Posts tagged with boredom.
Not another brick in the Wall
I was dutifully typing out my notes and describe the basics here:
This is how the ancient Babylonians thought the world was created: The god Marduk, son of Anshar, got in a fight with Tiamat. Tiamat was both a goddess, a dragon, and a primordial sea out of which all things grew. I won't go into details about why the fight started. What's most important is that Marduk won, and after he did, he used Tiamat's remains to form the universe. He cut her down the middle, using the two halves to enclose the cosmos. He made her liver into the moon and her two eyes into the sources of the Tigris and Euphrates rivers. He used her thigh to prop up the sky and her udder (which dragons had back then, I guess) to make mountains. Her ribs helped hold the waters of the world fast, and her saliva became clouds. The titanic, inert Mother Goddess was conquered, and her remains became the world. A new reality was built from scraps of the old.
In the Rig Veda (Hinduism's first holy text), the world and its occupants were created through a similar sacrifice. Purusha was a cosmic being with one thousand heads and one thousand feet. The devas - demi-gods of light - immolated him and used parts of his body to make the different castes of Indian society, as well as the animals. His eyes were turned into the sun, his breath the wind, his mind the moon, his head the heavens, his feet the earth. His ears became the three dimensions. It's a rough summary - the original story's been complicated by subsequent commentaries and complex layers of meaning. But at the core, there's a link between the creation stories of ancient Babylon and Hinduism. Taking into account other traditions - like the death of the giant Ymir in the Norse creation myth, and the transformation his remains underwent - archetypes begin to appear.
I was trying to come up with something to say about school, because most of what I've posted here so far has been about extra-curricular activities, hangovers, and the petty details of daily survival. There's a reason for that. "Academic" is a loaded adjective. For some people it must summon lofty images of higher education, of discovery and introspection and the quest for knowledge. I've always associated it with boredom.
Can you blame me? Generally, the first obligations we take on are academic. Starting in First Grade, young humans in this country are expected to spend their weekdays away from the comforts of home and subject themselves to the authority of strangers. With time, they learn to perform seemingly meaningless tasks under the threat of punishment. ("Punishment" may sound harsh for elementary school. But have you ever had to miss recess?) As they get older, these activities leak into after-school time, and soon weekends fall victim to academic obligations. Even in my last year of high school, when I understood (more or less) the role good grades would play in determining my future, the work we had to do never seemed less than onerous. No matter how many great teachers I had - and I had plenty - school would always be an unpleasant inconvenience at best. I did not hate the players, but the game. It was ingrained in my concept of education.

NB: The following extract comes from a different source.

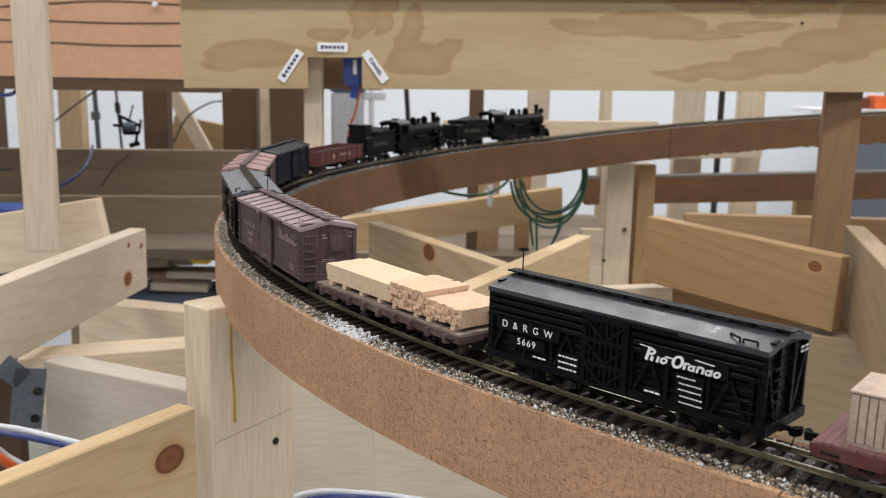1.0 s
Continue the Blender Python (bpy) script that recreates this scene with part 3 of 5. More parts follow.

That's why I was grinding my teeth about this. Most of my classes this term cover interesting topics, and most of my professors are engaging. But they're still classes. I'm paying money to go to class, take notes, study, write papers, and do tests - but that doesn't make it seem like less of a chore. Part of being an adult means accepting obligations, realizing that unpleasant or unappealing tasks need to be performed in exchange for benefits. Maybe I'm being immature; but the mental image of a degree hanging on the wall fails to transform the essay I have due into a joyous undertaking.
I was typing up some notes from earlier in the week, focusing every particle of my being on how much I hated the task, how much I'd prefer to be somewhere with cheap pitchers of beer and attractive females. At some point, I got distracted from my meditation and actually read what I was writing. The notes were for two different courses, but they were very similar. On both pages there were lists of body parts being used to build the world.
How does that happen? How do two populations with different cultures, languages and locations manage to develop such similar narratives? Did these people all come from the same place originally? Was there some older, forgotten religion out of which they both grew? Or is it a story hard-wired into the human psyche? I didn't finish my notes. Instead I found myself looking up half-forgotten passages from the Prose Edda and Joseph Campbell's books.
I wasn't bored any more. I was re-reading texts and doing my own research. And not because there was a quiz the day after, or an essay due, but because I wanted to. I was learning new things - and the headmaster from The Wall wasn't screaming in the back of my head.
The saying "Can't see the forest for the trees," makes more sense now. It's easy to focus so hard on the task at hand that you miss the big picture. Yeah, I know, it's about as cliché as you can get. But the nice thing about clichés is, every now and then, they actually apply.